Kansas football: What if Jim Harbaugh had been hired as head coach in 2009?

Jim Harbaugh was a candidate for the Kansas football head coach role in 2009 and wanted the job. Instead, Turner Gill was hired, and the rest was history. Very bad history.
Jim Harbaugh holding the National Championship trophy
Jim Harbaugh holding the National Championship trophy / Stacy Revere/GettyImages

In 2009, Jim Harbaugh was interviewed for the role of head coach of the Kansas football team but was passed over for Turner Gill.

In a terrific breakdown describing the downfall of Mark Mangino, and an accounting of the next decade of horrible football at Kansas by Jayson Jenks and Rustin Dodds of The Athletic (subscription required), it was revealed that Harbaugh was very interested in the job and would have taken it if offered.

Harbaugh's wife was from the area, so the job in Lawrence held appeal for him. According to Jenks and Dodds, the Stanford coach was upfront with the KU Athletic Director at the time, Lew Perkins, that he would probably leave if Harbaugh was ever offered an NFL job or the head coaching role at Michigan.

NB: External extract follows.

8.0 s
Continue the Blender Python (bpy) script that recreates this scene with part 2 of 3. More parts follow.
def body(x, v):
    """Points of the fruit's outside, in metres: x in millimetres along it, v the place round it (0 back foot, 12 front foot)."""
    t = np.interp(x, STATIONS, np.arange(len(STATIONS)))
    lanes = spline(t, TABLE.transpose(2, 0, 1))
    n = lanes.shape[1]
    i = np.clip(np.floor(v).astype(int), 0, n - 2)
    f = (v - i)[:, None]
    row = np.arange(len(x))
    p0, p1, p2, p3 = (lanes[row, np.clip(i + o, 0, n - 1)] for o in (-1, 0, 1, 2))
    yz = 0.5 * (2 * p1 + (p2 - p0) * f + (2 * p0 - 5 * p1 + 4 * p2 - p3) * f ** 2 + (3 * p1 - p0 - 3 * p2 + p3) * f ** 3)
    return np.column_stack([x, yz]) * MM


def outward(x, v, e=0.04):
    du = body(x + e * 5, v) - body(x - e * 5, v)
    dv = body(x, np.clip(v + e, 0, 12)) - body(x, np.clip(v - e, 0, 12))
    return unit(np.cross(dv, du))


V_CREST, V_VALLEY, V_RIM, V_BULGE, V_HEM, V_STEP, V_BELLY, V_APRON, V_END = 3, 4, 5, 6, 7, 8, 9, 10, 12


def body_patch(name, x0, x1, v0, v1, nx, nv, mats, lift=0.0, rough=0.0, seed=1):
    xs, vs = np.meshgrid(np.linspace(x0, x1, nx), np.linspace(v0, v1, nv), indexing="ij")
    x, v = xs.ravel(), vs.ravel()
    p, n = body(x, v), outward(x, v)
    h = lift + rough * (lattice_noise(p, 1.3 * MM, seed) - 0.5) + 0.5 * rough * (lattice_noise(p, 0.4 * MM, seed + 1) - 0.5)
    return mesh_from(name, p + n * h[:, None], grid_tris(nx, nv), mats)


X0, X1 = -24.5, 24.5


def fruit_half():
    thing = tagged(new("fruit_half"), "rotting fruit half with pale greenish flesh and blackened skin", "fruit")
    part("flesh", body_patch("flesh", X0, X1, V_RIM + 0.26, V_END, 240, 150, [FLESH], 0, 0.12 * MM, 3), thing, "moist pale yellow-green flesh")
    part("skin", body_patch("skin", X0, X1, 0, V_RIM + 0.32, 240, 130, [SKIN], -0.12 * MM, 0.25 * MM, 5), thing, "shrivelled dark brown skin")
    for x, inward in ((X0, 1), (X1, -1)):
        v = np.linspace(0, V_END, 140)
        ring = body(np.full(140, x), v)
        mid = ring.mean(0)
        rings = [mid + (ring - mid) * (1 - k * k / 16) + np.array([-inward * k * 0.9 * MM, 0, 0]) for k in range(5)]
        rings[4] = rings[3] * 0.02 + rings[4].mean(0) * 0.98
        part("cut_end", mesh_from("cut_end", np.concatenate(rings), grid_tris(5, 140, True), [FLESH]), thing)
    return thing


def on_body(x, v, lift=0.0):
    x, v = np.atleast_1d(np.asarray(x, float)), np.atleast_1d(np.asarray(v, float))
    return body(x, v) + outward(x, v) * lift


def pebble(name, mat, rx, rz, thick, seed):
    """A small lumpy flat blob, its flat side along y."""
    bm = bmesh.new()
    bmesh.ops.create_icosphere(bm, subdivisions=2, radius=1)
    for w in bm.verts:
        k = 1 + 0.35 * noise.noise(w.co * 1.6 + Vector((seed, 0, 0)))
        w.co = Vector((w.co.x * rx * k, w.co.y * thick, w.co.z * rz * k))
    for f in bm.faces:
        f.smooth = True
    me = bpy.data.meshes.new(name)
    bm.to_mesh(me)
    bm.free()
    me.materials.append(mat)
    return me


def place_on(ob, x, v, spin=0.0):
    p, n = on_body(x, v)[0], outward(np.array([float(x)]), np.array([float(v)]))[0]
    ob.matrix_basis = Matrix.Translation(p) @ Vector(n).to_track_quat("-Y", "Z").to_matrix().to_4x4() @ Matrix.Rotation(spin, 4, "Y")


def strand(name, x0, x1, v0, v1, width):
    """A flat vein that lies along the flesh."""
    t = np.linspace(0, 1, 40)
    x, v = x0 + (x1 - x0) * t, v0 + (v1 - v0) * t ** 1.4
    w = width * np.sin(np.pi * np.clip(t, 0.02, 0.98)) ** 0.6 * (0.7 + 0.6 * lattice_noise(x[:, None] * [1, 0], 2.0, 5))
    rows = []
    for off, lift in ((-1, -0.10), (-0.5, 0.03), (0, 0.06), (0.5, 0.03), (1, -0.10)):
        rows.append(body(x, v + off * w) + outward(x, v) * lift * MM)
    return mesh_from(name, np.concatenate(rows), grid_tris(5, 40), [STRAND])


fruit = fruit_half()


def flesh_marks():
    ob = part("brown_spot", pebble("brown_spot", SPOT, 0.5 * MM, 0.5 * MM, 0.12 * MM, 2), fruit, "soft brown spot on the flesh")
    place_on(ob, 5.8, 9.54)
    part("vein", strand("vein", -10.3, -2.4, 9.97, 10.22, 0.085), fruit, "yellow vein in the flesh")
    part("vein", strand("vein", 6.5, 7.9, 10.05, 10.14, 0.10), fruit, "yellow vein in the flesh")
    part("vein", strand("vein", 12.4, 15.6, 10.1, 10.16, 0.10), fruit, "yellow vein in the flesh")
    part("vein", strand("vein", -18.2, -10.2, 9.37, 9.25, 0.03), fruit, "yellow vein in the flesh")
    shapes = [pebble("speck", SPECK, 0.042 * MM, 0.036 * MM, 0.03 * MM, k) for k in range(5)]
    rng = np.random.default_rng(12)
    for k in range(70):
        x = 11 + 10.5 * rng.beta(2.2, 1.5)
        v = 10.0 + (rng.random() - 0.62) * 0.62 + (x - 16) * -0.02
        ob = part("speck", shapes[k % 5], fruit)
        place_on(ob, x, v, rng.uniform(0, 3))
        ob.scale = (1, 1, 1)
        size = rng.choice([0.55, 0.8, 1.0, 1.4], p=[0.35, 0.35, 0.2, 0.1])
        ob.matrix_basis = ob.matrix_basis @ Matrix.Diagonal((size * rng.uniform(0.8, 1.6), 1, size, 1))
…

Perkins decided to turn to Turner Gill instead of Harbaugh and several other higher-profile candidates. The horrific decision led to more than a decade of embarrassment for the KU football program.

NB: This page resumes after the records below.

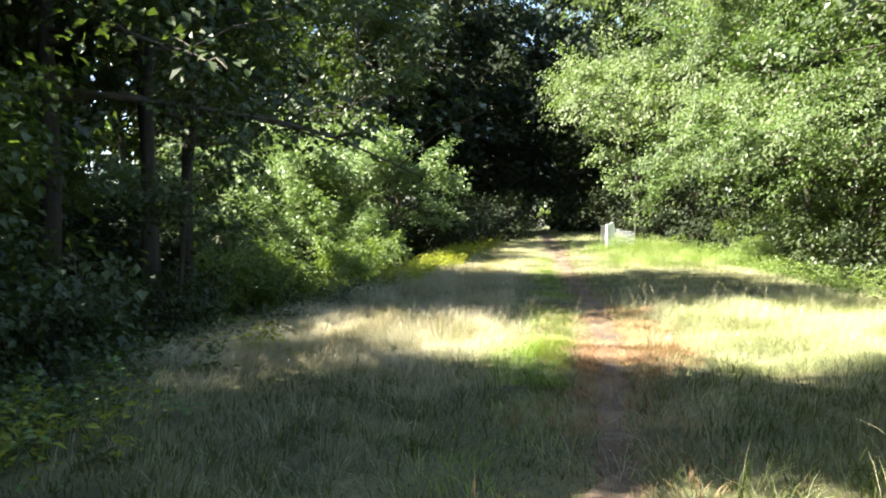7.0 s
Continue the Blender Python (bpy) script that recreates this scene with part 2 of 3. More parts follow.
def make_tree(name, seed, H, R, base, limbs, count, leaf, leaf_material, shape=0.6, thick=0.16, lean=(0, 0), sag=0.18,
              flat=0.62, spread=0.16, stems=1, width=0.36, rise=(12, 70), face=None, tilt=(0.0, 0.0), bare=1.0, fork=0.0, long_limbs=(), hang=-0.45, holes=0.0, wild=15, tips=1.0):
    """A tree or shrub: tapered trunk(s), limbs with side branches, and a crown of single leaves set in sprays along them."""
    rg = np.random.default_rng(seed)
    top = new(name)
    sprays, twigs = [], []
    lines = []
    for s in range(stems):
        k = 9
        z = np.linspace(-0.25, H * (0.94 if stems == 1 else rg.uniform(0.6, 0.9)), k)
        off = np.cumsum(rg.normal(0, 0.012 * H, (k, 2)), 0) * np.linspace(0, 1, k)[:, None]
        if stems > 1:
            an = 2 * math.pi * (s + rg.uniform(0, 0.6)) / stems
            off = off + np.outer(z.clip(0) ** 1.15, [math.cos(an), math.sin(an)]) * rg.uniform(0.2, 0.45) + rg.normal(0, 0.12, 2)
        off = off + np.outer(z.clip(0) / H, lean)
        line = np.column_stack([off, z])
        rad = thick * (1 - 0.85 * (z.clip(0) / H)) + thick * 0.5 * np.exp(-z.clip(0) / (0.05 * H + 0.1))
        v, f = tube(line, rad, 8 if thick > 0.08 else 5)
        part("trunk" if stems == 1 else "stem", mesh_from("trunk", v, f, BARK, True), top)
        lines.append(line)
    if fork:
        z = np.linspace(fork, H * 0.9, 7)
        off = np.column_stack([np.interp(z, line[:, 2], line[:, 0]), np.interp(z, line[:, 2], line[:, 1])])
        off = off + np.outer((z - fork) ** 0.9, [0.34, -0.1])
        second = np.column_stack([off, z])
        v, f = tube(second, np.linspace(thick * 0.62, 0.03, 7), 8)
        part("trunk", mesh_from("trunk", v, f, BARK, True), top)
        lines.append(second)
        limbs = limbs * 2 // 3
    per = max(1, limbs // stems)
    for s, line in enumerate(lines):
        zt = line[-1, 2]
        for i in range(per + (len(long_limbs) if s == 0 else 0)):
            u = min((i + rg.uniform(0.1, 0.9)) / per, 0.98)
            z0 = base + (zt - base) * u * 0.97
            p0 = np.array([np.interp(z0, line[:, 2], line[:, 0]), np.interp(z0, line[:, 2], line[:, 1]), z0])
            an = 2.4 * (i + 3 * s) + rg.normal(0, 0.35)
            if face is not None and i % 4:
                an = radians(face) + rg.normal(0, 0.95)
            reach = R * (1 - u) ** shape * (0.75 + 0.5 * min(1, u * 3.0)) * rg.uniform(0.58, 1.22) + 0.08 * R
            el = radians(rise[0] + (rise[1] - rise[0]) * u + rg.normal(0, wild))
            if i >= per:
                z0, an, reach, el = long_limbs[i - per]
                p0 = np.array([np.interp(z0, line[:, 2], line[:, 0]), np.interp(z0, line[:, 2], line[:, 1]), z0])
            h = np.array([math.cos(an), math.sin(an), 0.0])
            t = np.linspace(0, 1, 6)
            bend = rg.normal(0, 0.12)
            sidew = np.array([-h[1], h[0], 0])
            pts = p0 + np.outer(t * reach * math.cos(el), h) + np.outer(bend * reach * t ** 2, sidew)
            pts[:, 2] += reach * math.sin(el) * t - sag * reach * t ** 2.2
            pts[1:-1] += rg.normal(0, 0.02 * reach, (4, 3))
            r0 = thick * 0.42 * (1 - 0.7 * z0 / H) * min(1, reach / (0.5 * R))
            limb = tube(pts, r0 * (1 - 0.88 * t) + 0.004, 5)
            nb = int((4 + reach * 1.7) * bare) if i < per else 7
            rich = rg.uniform(0.5, 1.7) if i < per else (0.35 if leaf_material is LEAF_DARK else 2.0)
            for j in range(nb):
                tj = 0.99 - 0.72 * ((j + rg.uniform(0, 1)) / nb) ** tips
                q = np.array([np.interp(tj, t, pts[:, c]) for c in range(3)])
                turn = (1 if j % 2 else -1) * rg.uniform(0.35, 1.25)
                hd = h * math.cos(turn) + sidew * math.sin(turn)
                ln = reach * rg.uniform(0.18, 0.36) * (1.15 - 0.45 * tj) + 0.2
                w = hd * math.cos(0.2) + np.array([0, 0, rg.normal(0.1 + 0.35 * u, 0.45)])
                tt = np.linspace(0, 1, 3)
                bp_ = q + np.outer(tt * ln, w)
                bp_[:, 2] -= 0.3 * ln * tt ** 2
                twigs.append(tube(bp_, np.array([0.3, 0.18, 0.06]) * r0 + 0.0025, 3))
                q = bp_[1] * 1.25 + seed
                if holes and math.sin(q[0]) * math.sin(q[1] + 1) * math.sin(1.2 * q[2]) < -holes:
                    continue
                sprays.append((bp_, ln, rich))
            part("branch", mesh_from("branch", *limb, TWIG, True), top)
    tagged(part("twigwork", mesh_from("twigwork", *joined(twigs), TWIG, True), top), kind="stuff")
    total = sum(l * k for _, l, k in sprays)
    at, way, face_up = [], [], []
    for bp_, ln, rich in sprays:
        n = max(3, int(count * ln * rich / total))
        s = rg.uniform(0.05, 1.08, n)
        p = bp_[0] + np.outer(s, bp_[2] - bp_[0])
        p[:, 2] += 0.3 * ln * (s - s ** 2)
        p += rg.normal(0, 1, (n, 3)) * spread * np.array([1, 1, flat])
        p[:, 2] += np.abs(rg.normal(0, 0.6, n)) * spread
        d = unit(bp_[2] - bp_[0])
        a2 = rg.uniform(-1.6, 1.6, n)
        dirs = np.column_stack([d[0] * np.cos(a2) - d[1] * np.sin(a2), d[0] * np.sin(a2) + d[1] * np.cos(a2), rg.normal(hang, 0.4, n)])
        at.append(p)
        way.append(dirs)
        face_up.append(np.tile([*rg.normal(0, 0.4, 2), 0.0], (n, 1)))
    at, way, face_up = np.concatenate(at), np.concatenate(way), np.concatenate(face_up)
    n = len(at)
    up = np.column_stack([rg.normal(tilt[0], 0.2, n), rg.normal(tilt[1], 0.2, n), np.full(n, 1.0)]) + face_up
    v, f = leaves(at, way, up, leaf * rg.uniform(0.55, 1.35, n), rg.uniform(0.8, 1.2, n) * width)
    part("crown", mesh_from("crown", v, f, leaf_material), top)
    return top


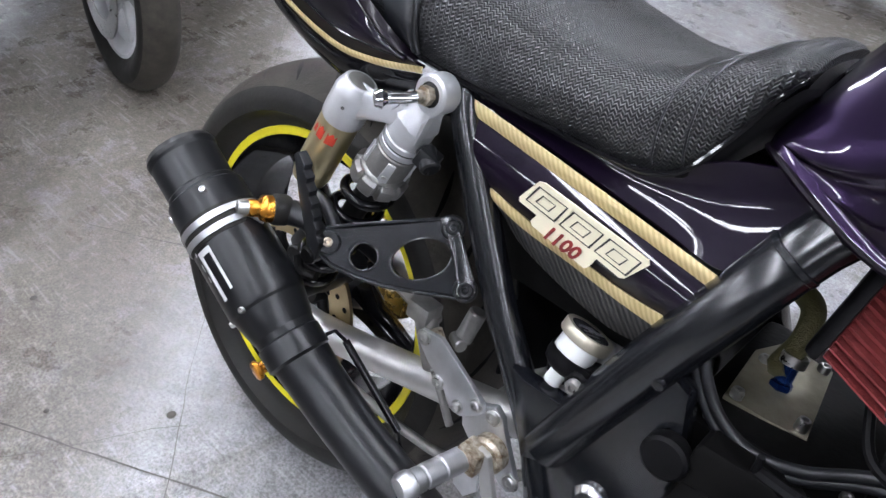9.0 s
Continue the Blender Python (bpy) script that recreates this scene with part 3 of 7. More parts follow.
part("swingarm_hook", lathe([(0, 0), (0.010, 0), (0.010, 0.016), (0.0085, 0.019), (0.0085, 0.027), (0.0135, 0.031), (0.0138, 0.036), (0.011, 0.038), (0, 0.038)], axis_to((0.050, -0.140, 0.240), (0.045, -0.180, 0.226)), 26), ORANGE, bike, "gold paddock stand bobbin")
part("fluid_hose", tube([(0.07, -0.12, 0.43), (0.14, -0.13, 0.47), (0.22, -0.125, 0.452), (0.265, -0.125, 0.44)], 0.0065, 10, 6), BLACK_PLASTIC, bike, "black sheathed brake hose")
part("hose_fitting", merged(rod((0.205, -0.128, 0.457), (0.245, -0.127, 0.446), 0.0085, 6), rod((0.252, -0.127, 0.444), (0.272, -0.126, 0.439), 0.0105, 6)), ALU_DULL, bike, "grey banjo fitting")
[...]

How might history be different if Jim Harbaugh had been hired as the Kansas football coach?

In the 11 seasons between Mangino and Lance Leipold, The Jayhawks posted an abysmal record of 21-108. In conference play, it was even worse — an almost unbelievable 4-84 record, including a 56-game road losing streak.

If you stretch that time frame from the last half of Mangino's final year, when KU finished 0-7 after a 5-0 start, through Leipold's first season of picking up the pieces left by Les Miles' trainwreck, Kansas went 23-125 overall, and 5-101 in Big 12 play.

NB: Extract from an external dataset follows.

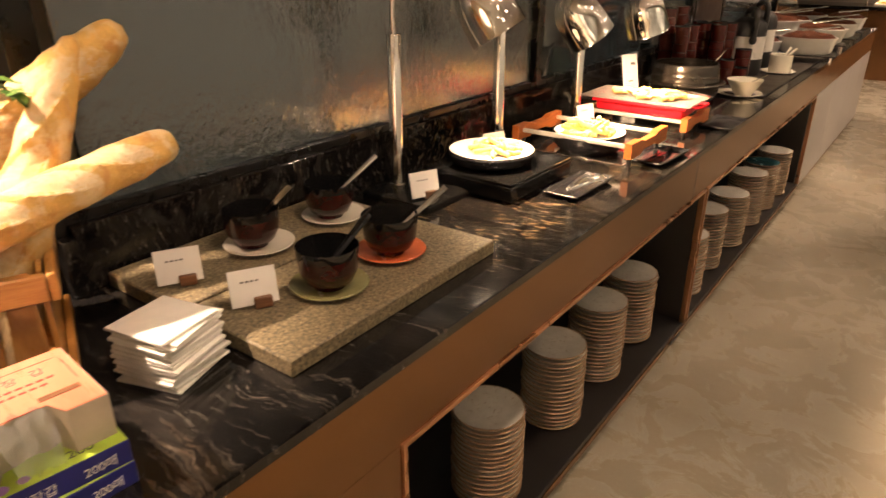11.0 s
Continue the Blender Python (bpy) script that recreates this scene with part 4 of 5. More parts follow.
def loaf(name, pts, radii, mat, label, flat=0.85, lumps=0.006, scores=0, slant=0.3):
    """A long loaf along points in the room; each score is a pale split with a raised ear."""
    N_, M_ = 110, 44
    c = spline(pts, N_)
    n = len(radii) - 1
    origin = c[0].copy()
    along = [0.0]
    for p, q in zip(c, c[1:]):
        along.append(along[-1] + (q - p).length)
    total = along[-1]
    scored = [(total * (0.16 + 0.72 * (q + 0.5) / scores), total * 0.72 / scores * 0.68) for q in range(scores)]

    def surface(dist, a_, extra=0.0):
        """The point of the crust at that way along the loaf and angle about it."""
        i = min(range(N_), key=lambda k: abs(along[k] - dist)) if dist < along[-2] else N_ - 1
        if along[i] > dist and i:
            i -= 1
        f = min(1.0, max(0.0, (dist - along[i]) / max(1e-6, along[i + 1] - along[i])))
        mid_, t = c[i].lerp(c[i + 1], f), (c[i + 1] - c[i]).normalized()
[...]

Harbaugh was coming off an 8-5 campaign at Stanford, but, according to The Athletic article, Perkins wanted someone willing to commit long-term to the program (that didn't work out well at all).

As a Kansas fan, one can always wonder what would have happened to the Kansas program if Perkins had taken a chance on an up-and-coming guy with pedigree like Harbaugh.

In the end, Harbaugh stayed at Stanford, went 12-1 in 2010, and won the Orange Bowl. That success led to an offer by the 49ers.

Harbaugh coached in San Francisco for four years, compiling a 44-19-1 record and leading the Niners to a Super Bowl in 2013, where they lost to his brother John and the Ravens.

In 2015, the Wolverines came calling, and Harbaugh took the job, and just capped off a nine-year run in which Michigan went 89-25, culminating in a National Championship earlier this month.

At face value, maybe Perkins' fears in 2009 were justified. Eventually, both the NFL and Michigan came calling and Harbaugh left the job he was in both times, just like he told Perkins he would.

Here's where the "what if" comes into play. What if he had been offered and had taken the Kansas job? He probably doesn't lead KU to a 12-1 record in 2010. Many of the star players had graduated and he would have needed to reload a bit.

Without that 12-1 record, in the 49ers' backyard, they probably don't come knocking on his door at that point. Most likely, Harbaugh would have had at least 2-3 years to build upon Mangino's success.

Eventually, the NFL or Michigan probably would have contacted him, especially if he had any success at Kansas. Perkins was most likely correct in that Harbaugh wouldn't have been the long-term solution for Kansas.

But neither was Turner Gill, or Charlie Weis, or Dave Beaty, or Les Miles.

Even if Harbaugh had been hired and stayed just a few seasons, the program certainly wouldn't have become the disaster it soon became. It would have more attractive to other coaches and the program probably would not have devolved into the the worst stretch of seasons in college football history.

No one knows for sure what that alternative world might have looked like, but it is hard to believe it would have been as bad as reality.

Kansas football has a bright future under Lance Leipold

Now, happily, that is all in the past. Leipold is building a culture in which players want to belong. He's recruiting a level of prospects Kansas just never tried to recruit before, not just in the past decade or so, but ever.

With a brand new Big 12 Conference on the horizon in 2024, sentiment is it is open to just about any school. There is a power vacuum left behind by the the departures of Texas and Oklahoma and any team could rise to become a power.

Leipold has the Kansas Jayhawks in a position to be one of the teams that will contend for a power spot in the conference. Considering where this program was just 24 months ago, that is an amazing accomplishment.

Hopefully, the school and the program have learned from their past and Kansas football will never be in the position they were in for over a decade. The future looks bright and that is what Kansas fans should concentrate on now.